Sunday, January 19, 2020

Southern Africa - Day 3 (Part 1)

Wednesday, 15 January 2020 - Cape Town, South Africa 

Today I do a day tour of the Cape Peninsula and the Cape of Good Hope! From the hotel we passed Green Point and travelled along the coastline past Mouille Point and Three Anchor Bay, past Sea Point, Bantry Bay, Clifton, down to Hout Bay for a short stop. It is a busy fishing harbour. There were friendly seals coming up from the sea, and souveniers along the beach. 

From here you could see the mountains in the distance - Signal Hill, Lion’s Head and Table Mountain, as well as other lesser mountains known collectively as the 12 Apostles but not individually named (there are actually more than 12 peaks in total). Then down to Chapman’s Peak to take some pictures, it was very very windy - the kind with sudden gusts that could knock you off your feet if you’re not careful. 

We also passed long beach - named because it stretches 8 km across. Do you see a trend here? Long Street, Long Beach, Table Mountain... the only problem with these names is if there are a few long beaches or long streets. Then we passed some wineries, and some farms with horses, and even a farm with alpaca and llamas for their wool. These are not indigenous to South Africa, they were brought here from Peru.

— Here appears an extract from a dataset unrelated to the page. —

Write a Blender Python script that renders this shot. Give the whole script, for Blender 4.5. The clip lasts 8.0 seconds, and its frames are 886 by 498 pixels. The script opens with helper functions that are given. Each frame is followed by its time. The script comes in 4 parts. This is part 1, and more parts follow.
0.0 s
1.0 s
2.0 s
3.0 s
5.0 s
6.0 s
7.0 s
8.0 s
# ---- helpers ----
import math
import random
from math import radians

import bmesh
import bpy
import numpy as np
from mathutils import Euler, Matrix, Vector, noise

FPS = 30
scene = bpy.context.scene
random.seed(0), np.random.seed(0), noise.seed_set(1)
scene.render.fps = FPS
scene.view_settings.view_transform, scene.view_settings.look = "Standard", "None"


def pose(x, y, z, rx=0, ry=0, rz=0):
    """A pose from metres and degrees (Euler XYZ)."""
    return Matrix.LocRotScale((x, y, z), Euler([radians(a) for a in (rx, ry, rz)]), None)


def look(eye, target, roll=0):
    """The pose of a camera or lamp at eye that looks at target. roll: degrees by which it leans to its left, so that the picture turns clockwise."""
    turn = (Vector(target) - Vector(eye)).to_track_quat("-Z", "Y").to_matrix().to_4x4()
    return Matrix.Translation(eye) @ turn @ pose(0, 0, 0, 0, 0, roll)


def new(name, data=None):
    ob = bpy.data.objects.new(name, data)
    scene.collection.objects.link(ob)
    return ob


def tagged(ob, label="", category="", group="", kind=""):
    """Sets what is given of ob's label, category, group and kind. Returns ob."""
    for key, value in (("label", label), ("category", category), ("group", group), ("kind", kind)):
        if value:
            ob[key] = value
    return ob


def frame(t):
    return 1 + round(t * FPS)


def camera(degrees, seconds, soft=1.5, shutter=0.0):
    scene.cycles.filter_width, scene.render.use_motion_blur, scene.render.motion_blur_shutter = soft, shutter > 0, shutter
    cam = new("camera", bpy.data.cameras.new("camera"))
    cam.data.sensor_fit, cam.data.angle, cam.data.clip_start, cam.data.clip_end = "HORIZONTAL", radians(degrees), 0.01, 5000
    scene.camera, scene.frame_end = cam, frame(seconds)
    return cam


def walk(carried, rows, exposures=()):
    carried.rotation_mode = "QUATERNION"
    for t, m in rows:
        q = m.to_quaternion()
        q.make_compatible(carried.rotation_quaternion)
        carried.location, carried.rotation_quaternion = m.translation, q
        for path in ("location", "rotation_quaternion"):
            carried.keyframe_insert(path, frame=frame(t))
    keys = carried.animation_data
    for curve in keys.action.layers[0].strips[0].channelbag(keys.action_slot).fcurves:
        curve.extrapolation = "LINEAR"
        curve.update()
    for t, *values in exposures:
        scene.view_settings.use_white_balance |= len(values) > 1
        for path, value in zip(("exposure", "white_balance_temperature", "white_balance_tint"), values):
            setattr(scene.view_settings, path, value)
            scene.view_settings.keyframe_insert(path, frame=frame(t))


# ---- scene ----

Then we passed through some wetlands - the eucalyptus or gum trees were introduced from Australia to stabilise these grounds. These trees have a lot of oil so if it catches fire it burns for a really long time - part of the reason the bush fires in Australia seem to be going on and on.

There were signs along the road everywhere asking us to beware of baboons. People are employed to ‘shadow’ them, meaning to look out for them and if they get too close to the road or to residential areas they are supposed to scare them away with paintball guns or slingshots. This is because they are attracted to food and can get aggressive in order to get some. Baboons are the biggest primates in South Africa and they are a protected species. 

Then through Scarborough which is the border of the nature reserve. We then stopped at Cape Point ostrich farm to see some ostriches. The males are black and the females grey. It’s a vast area for them to roam about, unlike how we keep them here in Malaysia.

Then to the jewel of Cape Town - the Cape of Good Hope. This is the most South West Point of Africa. The most south point is in Cape Agulhas, which is some 200 km away. There is actually some confusion as to where exactly the 2 oceans (Indian and Atlantic) meet - Cape of Good Hope or Cape Agulhas. But I think most people sort of accept that it is in the Cape of Good Hope. Actually from a distance above, you can see the 2 different colours of the sea. Whether it’s the 2 oceans or just the different depths in the water I don’t know.

Anyway. The Cape of Good Hope is also known as the Cape of Storms because there are more than 650 ships, including the ship named ‘The Flying Dutchman’, that have crashed here over the last 400 years due to dense mists, treacherous currents, hidden rocks and shoals and the Roaring 40’s latitudes which is home to a belt of winds that girdle the globe.